* Set exercise *
Take the data below and repeat it exactly.

* Supplied material *
╔══

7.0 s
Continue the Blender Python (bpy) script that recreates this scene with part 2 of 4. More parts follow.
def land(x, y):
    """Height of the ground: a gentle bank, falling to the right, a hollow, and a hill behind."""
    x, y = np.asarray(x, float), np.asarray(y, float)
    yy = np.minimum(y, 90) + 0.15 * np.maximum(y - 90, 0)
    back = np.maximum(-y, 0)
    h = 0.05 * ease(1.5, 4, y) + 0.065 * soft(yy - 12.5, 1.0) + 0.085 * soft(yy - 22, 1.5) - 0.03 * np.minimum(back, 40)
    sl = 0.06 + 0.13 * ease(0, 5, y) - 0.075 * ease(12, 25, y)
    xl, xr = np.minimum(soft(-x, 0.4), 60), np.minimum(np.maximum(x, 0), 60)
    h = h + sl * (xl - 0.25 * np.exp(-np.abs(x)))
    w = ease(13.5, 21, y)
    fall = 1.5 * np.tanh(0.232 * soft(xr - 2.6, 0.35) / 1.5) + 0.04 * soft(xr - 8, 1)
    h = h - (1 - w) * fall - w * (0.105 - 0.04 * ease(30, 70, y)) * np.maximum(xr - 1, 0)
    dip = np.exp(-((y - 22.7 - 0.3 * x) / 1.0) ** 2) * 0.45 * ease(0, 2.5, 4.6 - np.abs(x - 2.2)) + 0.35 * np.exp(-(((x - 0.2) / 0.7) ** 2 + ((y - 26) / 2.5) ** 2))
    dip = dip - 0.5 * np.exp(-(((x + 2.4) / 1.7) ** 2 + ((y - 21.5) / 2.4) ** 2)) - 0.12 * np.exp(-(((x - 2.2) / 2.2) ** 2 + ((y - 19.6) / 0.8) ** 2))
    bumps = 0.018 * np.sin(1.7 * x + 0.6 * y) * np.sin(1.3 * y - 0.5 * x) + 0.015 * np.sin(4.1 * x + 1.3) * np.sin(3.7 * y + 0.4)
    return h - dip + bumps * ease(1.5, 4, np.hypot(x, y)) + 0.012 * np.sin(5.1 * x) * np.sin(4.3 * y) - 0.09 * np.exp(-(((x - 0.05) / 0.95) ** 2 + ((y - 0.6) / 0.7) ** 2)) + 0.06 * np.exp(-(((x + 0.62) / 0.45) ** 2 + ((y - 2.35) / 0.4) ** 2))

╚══

* Solved problem *
7.0 s
Continue the Blender Python (bpy) script that recreates this scene with part 2 of 4. More parts follow.
def land(x, y):
    """Height of the ground: a gentle bank, falling to the right, a hollow, and a hill behind."""
    x, y = np.asarray(x, float), np.asarray(y, float)
    yy = np.minimum(y, 90) + 0.15 * np.maximum(y - 90, 0)
    back = np.maximum(-y, 0)
    h = 0.05 * ease(1.5, 4, y) + 0.065 * soft(yy - 12.5, 1.0) + 0.085 * soft(yy - 22, 1.5) - 0.03 * np.minimum(back, 40)
    sl = 0.06 + 0.13 * ease(0, 5, y) - 0.075 * ease(12, 25, y)
    xl, xr = np.minimum(soft(-x, 0.4), 60), np.minimum(np.maximum(x, 0), 60)
    h = h + sl * (xl - 0.25 * np.exp(-np.abs(x)))
    w = ease(13.5, 21, y)
    fall = 1.5 * np.tanh(0.232 * soft(xr - 2.6, 0.35) / 1.5) + 0.04 * soft(xr - 8, 1)
    h = h - (1 - w) * fall - w * (0.105 - 0.04 * ease(30, 70, y)) * np.maximum(xr - 1, 0)
    dip = np.exp(-((y - 22.7 - 0.3 * x) / 1.0) ** 2) * 0.45 * ease(0, 2.5, 4.6 - np.abs(x - 2.2)) + 0.35 * np.exp(-(((x - 0.2) / 0.7) ** 2 + ((y - 26) / 2.5) ** 2))
    dip = dip - 0.5 * np.exp(-(((x + 2.4) / 1.7) ** 2 + ((y - 21.5) / 2.4) ** 2)) - 0.12 * np.exp(-(((x - 2.2) / 2.2) ** 2 + ((y - 19.6) / 0.8) ** 2))
    bumps = 0.018 * np.sin(1.7 * x + 0.6 * y) * np.sin(1.3 * y - 0.5 * x) + 0.015 * np.sin(4.1 * x + 1.3) * np.sin(3.7 * y + 0.4)
    return h - dip + bumps * ease(1.5, 4, np.hypot(x, y)) + 0.012 * np.sin(5.1 * x) * np.sin(4.3 * y) - 0.09 * np.exp(-(((x - 0.05) / 0.95) ** 2 + ((y - 0.6) / 0.7) ** 2)) + 0.06 * np.exp(-(((x + 0.62) / 0.45) ** 2 + ((y - 2.35) / 0.4) ** 2))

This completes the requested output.